RUI: Effects of Cationic Substituents on the Cope Rearrangement
Xavier University Of Louisiana, New Orleans LA
Investigators
Abstract
With the support of the Organic Dynamics Program in the Chemistry Division, Kathleen Morgan of the Department of Chemistry at Xavier has begun a study of the Cope Rearrangement, which is a reaction where new carbon-carbon bonds are made with high regio- and stereo selectivity, via the reorganization of a 1,5-hexadiene. The goal of this study is to determine whether the reaction rate can be accelerated with the attachment of cationic substituents on the reactive core of the system. The formation of carbon-carbon bonds is at the heart of organic chemistry, yet there are a limited number of ways to construct them. The creation of the carbon-based skeleton often represents much of the challenge in synthesis. The Cope Rearrangement has been much studied and heavily exploited in synthesis and yet we are still not able to claim that it is fully understood or that it has reached its full potential in synthetic applications.

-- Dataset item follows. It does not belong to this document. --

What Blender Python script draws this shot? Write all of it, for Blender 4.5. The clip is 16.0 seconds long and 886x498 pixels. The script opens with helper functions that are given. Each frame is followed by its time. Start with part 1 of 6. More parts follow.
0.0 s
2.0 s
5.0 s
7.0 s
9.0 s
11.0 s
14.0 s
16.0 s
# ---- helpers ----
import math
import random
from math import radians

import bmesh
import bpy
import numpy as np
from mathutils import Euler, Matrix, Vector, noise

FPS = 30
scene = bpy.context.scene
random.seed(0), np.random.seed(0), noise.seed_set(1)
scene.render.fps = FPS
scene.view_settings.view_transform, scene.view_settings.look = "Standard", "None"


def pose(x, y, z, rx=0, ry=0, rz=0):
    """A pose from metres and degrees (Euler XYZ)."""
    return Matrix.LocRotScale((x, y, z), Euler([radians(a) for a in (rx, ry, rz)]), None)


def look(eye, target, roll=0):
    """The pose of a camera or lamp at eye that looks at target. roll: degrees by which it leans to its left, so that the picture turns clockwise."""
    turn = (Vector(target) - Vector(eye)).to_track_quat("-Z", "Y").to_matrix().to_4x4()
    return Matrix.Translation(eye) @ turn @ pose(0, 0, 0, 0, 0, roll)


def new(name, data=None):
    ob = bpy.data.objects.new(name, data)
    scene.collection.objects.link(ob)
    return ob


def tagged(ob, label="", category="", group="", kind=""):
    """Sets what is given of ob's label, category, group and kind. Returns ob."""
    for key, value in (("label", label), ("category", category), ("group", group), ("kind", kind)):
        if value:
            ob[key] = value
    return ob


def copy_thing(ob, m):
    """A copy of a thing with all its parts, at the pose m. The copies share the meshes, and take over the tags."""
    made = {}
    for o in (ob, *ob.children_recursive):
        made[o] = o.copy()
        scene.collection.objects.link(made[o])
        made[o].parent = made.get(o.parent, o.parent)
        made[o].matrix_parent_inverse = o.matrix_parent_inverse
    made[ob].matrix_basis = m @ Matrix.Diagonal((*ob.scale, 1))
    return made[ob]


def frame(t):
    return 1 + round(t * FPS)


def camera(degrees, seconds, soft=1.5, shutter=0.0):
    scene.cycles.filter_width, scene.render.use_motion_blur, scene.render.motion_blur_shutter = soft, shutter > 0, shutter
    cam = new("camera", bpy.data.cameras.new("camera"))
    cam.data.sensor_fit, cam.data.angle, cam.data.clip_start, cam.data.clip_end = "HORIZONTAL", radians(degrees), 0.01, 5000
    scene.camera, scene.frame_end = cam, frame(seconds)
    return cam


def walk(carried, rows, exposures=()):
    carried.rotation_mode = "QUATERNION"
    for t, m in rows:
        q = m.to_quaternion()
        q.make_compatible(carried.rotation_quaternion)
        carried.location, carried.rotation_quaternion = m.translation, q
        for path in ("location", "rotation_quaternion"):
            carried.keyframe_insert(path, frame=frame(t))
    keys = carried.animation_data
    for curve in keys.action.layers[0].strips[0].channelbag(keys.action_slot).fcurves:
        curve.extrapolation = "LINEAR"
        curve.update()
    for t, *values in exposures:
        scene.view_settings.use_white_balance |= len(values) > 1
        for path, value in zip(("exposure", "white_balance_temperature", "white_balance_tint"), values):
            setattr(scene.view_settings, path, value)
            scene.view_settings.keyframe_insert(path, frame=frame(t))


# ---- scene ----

The experimental and theoretical study of the Cope rearrangement of 1,5 hexadienes bearing electron-withdrawing groups at the 3 position is a well-defined project that has the potential to yield fundamental insights into this rearrangement and extend the full synthetic utility of this reaction. Because of the importance of carbon-carbon bond making, this project creatively blends literature, theory, and wet chemistry in order to increase understanding of the chemistry and produce novel methodology. . Professor Kathleen Morgan, of the Department of Chemistry at Xavier University, with the support of the Organic Dynamics Program, will conducted her research at an historically black undergraduate university (HBCU). Undergraduates are capable of performing the majority of the proposed research. The preliminary results were obtained by more than a dozen undergraduates at Professor Morgan's previous institution. Underrepresented students will have the opportunity to participate in all aspects of this fundamental research including the synthesis of organic compounds using a series of known procedures, development of new reactions, purification and characterization of products, determination of reaction rates by spectroscopy, and computational studies.